Many things happen as we age aka evolve. One thing is that we become more sensitive. Sensitive to how "things work." Sensitive to our preferences, to our likes and dislikes. This can be great. We don't have to reinvent the wheel every time. This is a timesaver, but we need to be aware that it also  takes us out of the present moment, since we are basing our choices and behaviors on a the past. Essentially, the efficiency that comes from the practice of living, is strengthening our samskaras, no matter if they are "good" or "bad."  

I'm not saying we should throw efficiency or the fruits of our practice out the window. I am suggesting that we stay aware of our tendencies, and notice when those tendencies start to crystallize and become attachments. It's a balance. A fine line. We watch them. We moisturize (detach). We release the fruits of our actions. We act, and release our attachment to the action and to the result, whether it be desired or otherwise.  And create another fine line.

Friday, June 7, 2013

Back to back

Guess I wasn't back.
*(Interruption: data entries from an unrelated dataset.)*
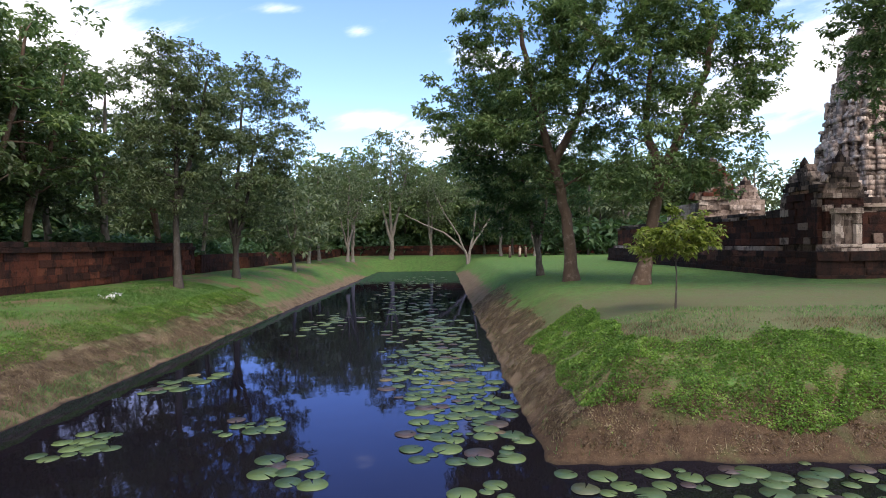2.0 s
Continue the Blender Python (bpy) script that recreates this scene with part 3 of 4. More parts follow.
for k in range(16):
    again(BUSH, 30 + k * 6.5, 112 + tr.uniform(0, 6), tr.uniform(1.6, 2.6), tr.uniform(0, 360))
for k in range(24):
    again(BUSH, tr.uniform(-64, -46), 52 + k * 4.2, tr.uniform(2.2, 3.4), tr.uniform(0, 360))
for k in range(26):
    again(BUSH, -80 + k * 5.4, 142 + tr.uniform(0, 5), tr.uniform(2.6, 3.6), tr.uniform(0, 360))
for k in range(10):
    again(FAR_FORMS[k % 4], -66 + tr.uniform(-6, 4), 84 + k * 8, tr.uniform(1.5, 1.9), tr.uniform(0, 360))
for k in range(16):
    again(BUSH, tr.uniform(-22.5, -19.6), 22 + k * 3.6, tr.uniform(0.7, 1.1), tr.uniform(0, 360))


tree("tree", at(12.3, 104.5), [[(0, 0, 0), (-0.4, 0, 2.2), (-4.0, 0.3, 5.5), (-8.0, 0, 7.2), (-11.5, 0, 9.0)], [(0, 0, 0.5), (-1.6, 0, 5), (-4.4, 0.5, 9.5), (-6.5, 0, 14)], [(0, 0, 0.3), (0.9, 0, 5), (1.6, 0.4, 10), (3.2, 0, 15)], [(0.5, 0, 3), (4.0, 0.5, 8), (6.0, 0, 12)]],
     [((-4, 0, 15.5), (4.5, 3.5, 3.0)), ((3.5, 0, 15.5), (4.5, 3.5, 3.6)), ((0, 0, 12), (7, 4, 2))], 61, "old pale tree with long bare sprawling limbs", 160, 36, 0.36, 0.8, M_LEAF_GREY, M_BARK_PALE, 7, 0.27, "pale trees at the far end")


def palm(x, y, h, seed):
    r = np.random.RandomState(seed)
    root = holder("palm_tree", at(x, y), "coconut palm rising behind the temple gallery", "palm", "palms behind the temple")
    V, F = [], []
    p = curve_pts((0, 0, -0.3), (0.6, 0, h), 9, r, 0.0, 0.004)
    tube(V, F, p, np.linspace(0.22, 0.14, 9), 7)
    child("trunk", mesh_of("trunk", np.concatenate(V), np.concatenate(F), M_BARK_GREY, True), root)
    vv, ff = [], []
    for i in range(30):
        az, el = i * 2.4, r.uniform(-0.5, 1.2)
        L = r.uniform(4.4, 5.6)
        V, F = [], []
        t = np.linspace(0, 1, 9)
        out, up = L * t * math.cos(el * 0.7), L * (math.sin(el) * t - 0.55 * t ** 2)
        rib = np.stack([0.6 + out * math.cos(az), out * math.sin(az), h + up], 1)
        tube(V, F, rib, np.linspace(0.05, 0.01, 9), 3)
        for a, b in zip(V, F):
            vv.append(a), ff.append((b, 4))
        sidev = np.array([-math.sin(az), math.cos(az), 0])
        for j in range(1, 33):
            f = j / 33 * 8
            i0 = int(f)
            a = rib[i0] + (rib[min(i0 + 1, 8)] - rib[i0]) * (f - i0)
            dirn = rib[min(i0 + 1, 8)] - rib[i0]
            dirn = dirn / np.linalg.norm(dirn)
            w = 0.95 * math.sin(math.pi * min(1, 0.18 + f / 8 * 0.8)) + 0.15
            for sgn in (-1, 1):
                d = sidev * sgn * w * 0.75 + dirn * w * 0.6 - np.array([0, 0, 0.55 * w])
                q = dirn * 0.045
                vv.append(np.array([a - q, a + q, a + d + q * 0.2, a + d - q * 0.2])), ff.append((np.array([[0, 1, 2, 3]]), 4))
    allv, allf, n = [], [], 0
    for v, (f, _) in zip(vv, ff):
        allv.append(v), allf.append(f + n)
        n += len(v)
    child("crown", mesh_of("crown", np.concatenate(allv), np.concatenate(allf), M_LEAF), root)


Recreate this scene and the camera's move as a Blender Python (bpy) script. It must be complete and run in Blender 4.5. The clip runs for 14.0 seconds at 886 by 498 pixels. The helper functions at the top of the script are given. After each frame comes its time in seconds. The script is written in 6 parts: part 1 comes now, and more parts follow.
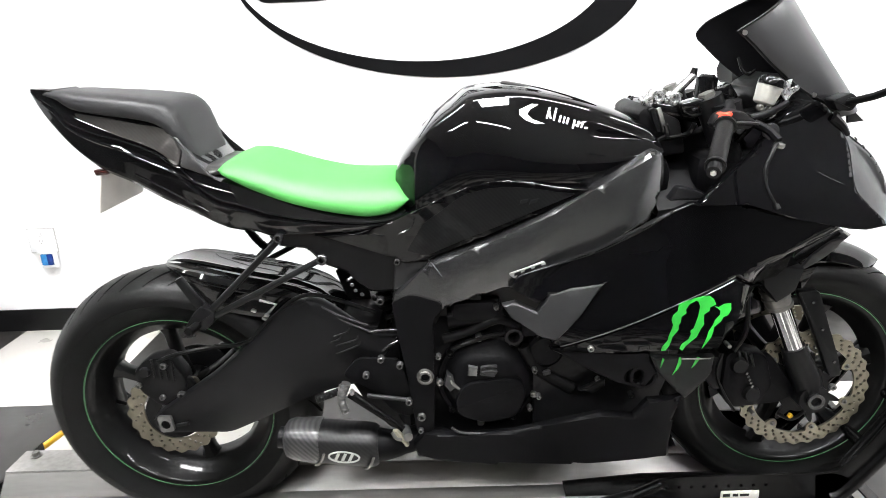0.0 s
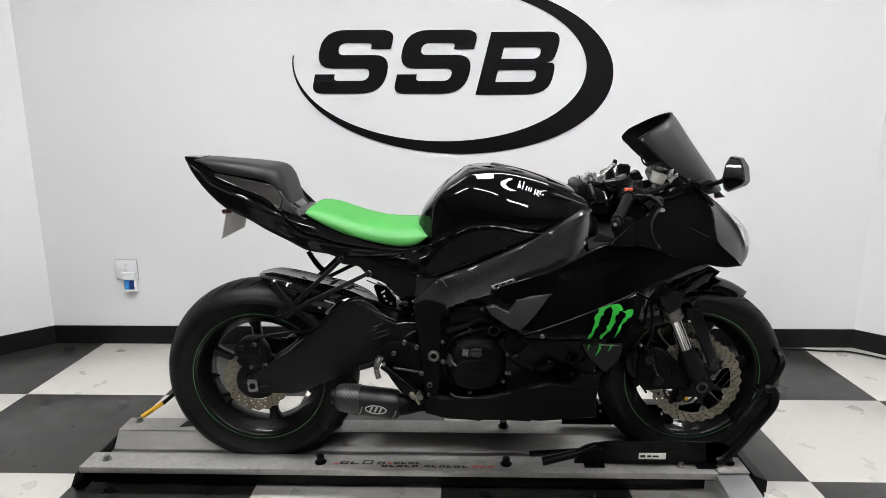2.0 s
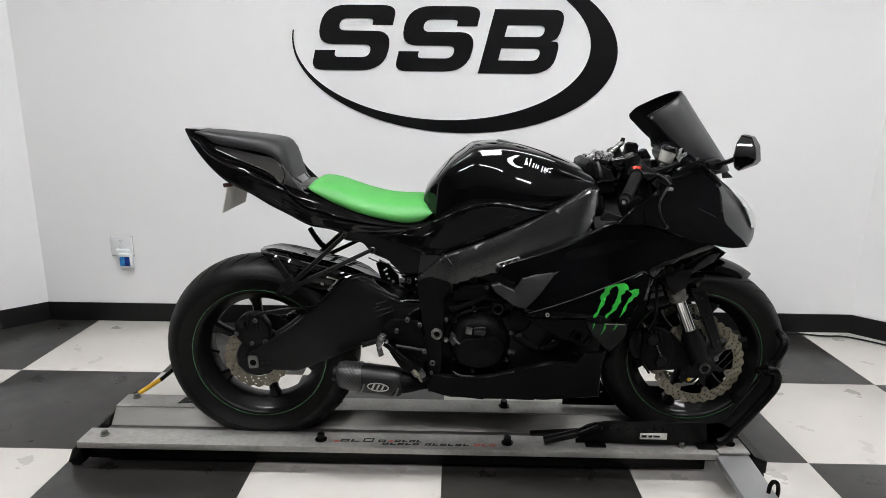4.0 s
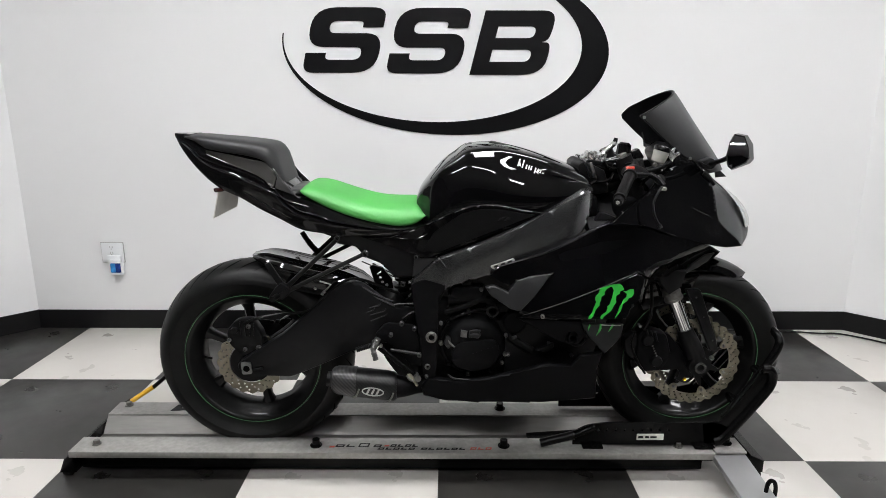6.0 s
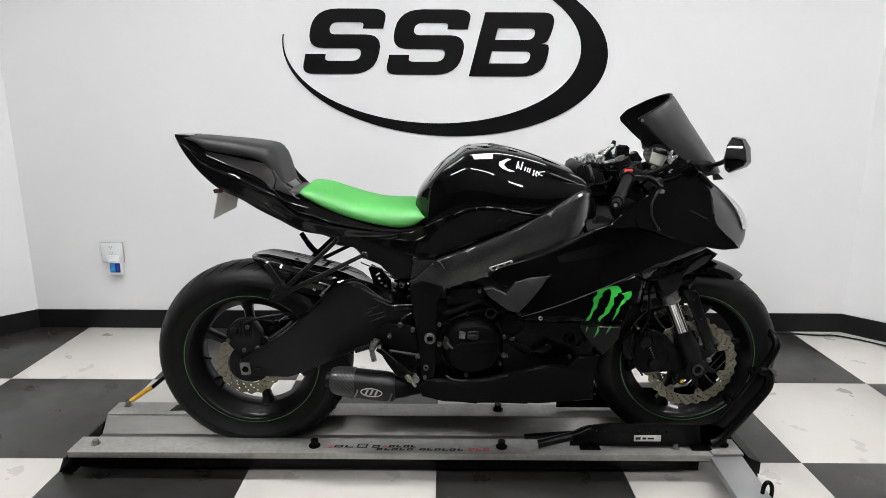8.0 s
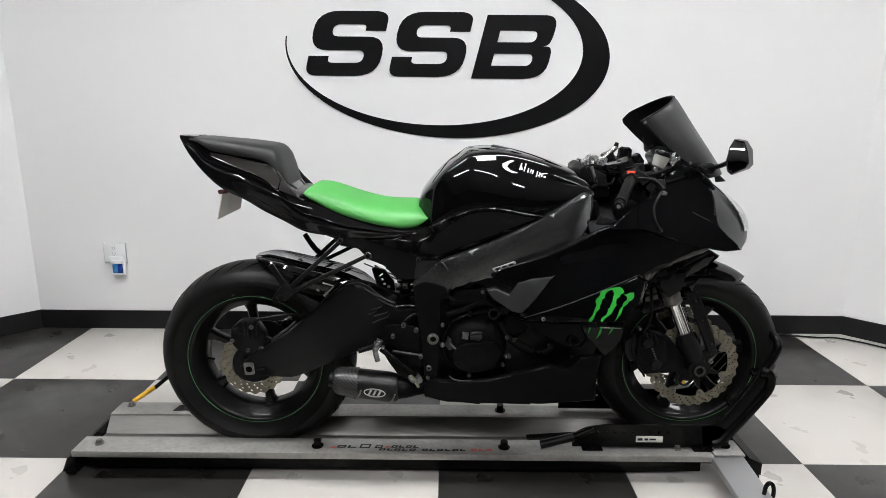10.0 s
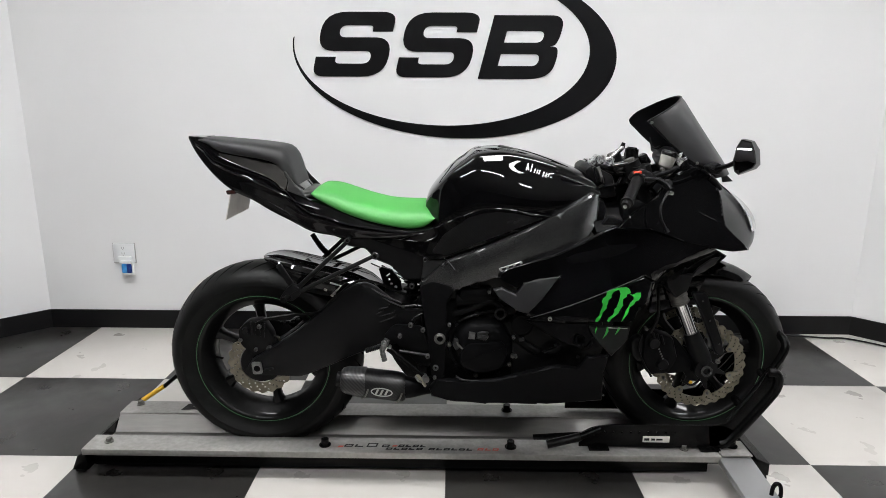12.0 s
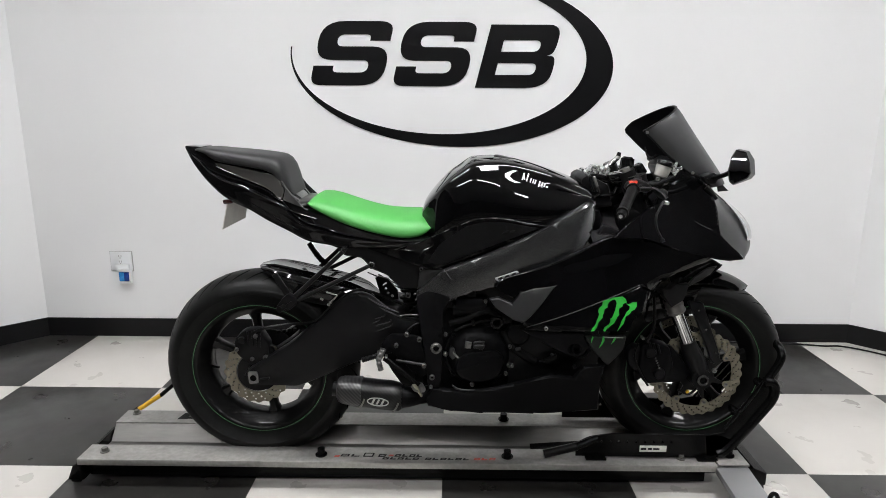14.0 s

And now I'm having a back attack. Not my aching back, cuz it's not aching. And maybe I am and maybe I'm not, but as I'm riding in the car, taking in the 101south, I feel a heaviness in my head lifting and making way for something else. Will that something else be bloggable? Singable? Paintable? Edible?I won't know until I know. But I know that I know life keeps on and as long as we keep living, we are Life and Life is. Created by us, for us, performed by us. Ms Lila. You sweet and terrifying biatch of fullness. Bring it! Overwhelm me. Underwhelm me. It's all perfect. And so are we.

Wednesday, June 5, 2013

Monday, June 3, 2013

Embracing New

When to hold, when to fold. It all comes down to that when you come to think of it. 

Saturday, June 1, 2013

waves

This past week I have felt waves. Not only waves in my hair, or radio waves, but physical waves in my body, waves in my mind.

and the big one that knocked me off my surfboard of life - a wave of grief.

That wave taught me a lot. I'd never felt a wave like that before. It seemed to come out of nowhere, but I no that it was spurred by my sister's birthday last week and the 1 year anniversary of her death in a couple of days. What I learned, is that grief is like forgiveness, or pratyahara (sense withdrawal - a yoga thing). We can't practice forgiveness. We have either truly forgiven or we haven't. We can't practice sense withdrawal, we are either in it or we aren't. All we can do is set up the conditions for these things to happen.

For me, grief now falls into this category. I gave myself space to grieve last year, but it wasn't until the last couple of weeks that the actual grief came forth. And I understand how it can be debilitating. I'm so grateful to be where I am in my life. So grateful to be alive. So grateful to have experienced its power, and so grateful to have both internal (my spiritual and yoga practice) and external (friends, etc...) support systems so I don't have to do it all alone.

One of the beauties of tragedy is that is provides an arena for community.

So thank you. Thank you. thank you.

Thank you community, inside and out. I am grateful for life. I am grateful for all of it.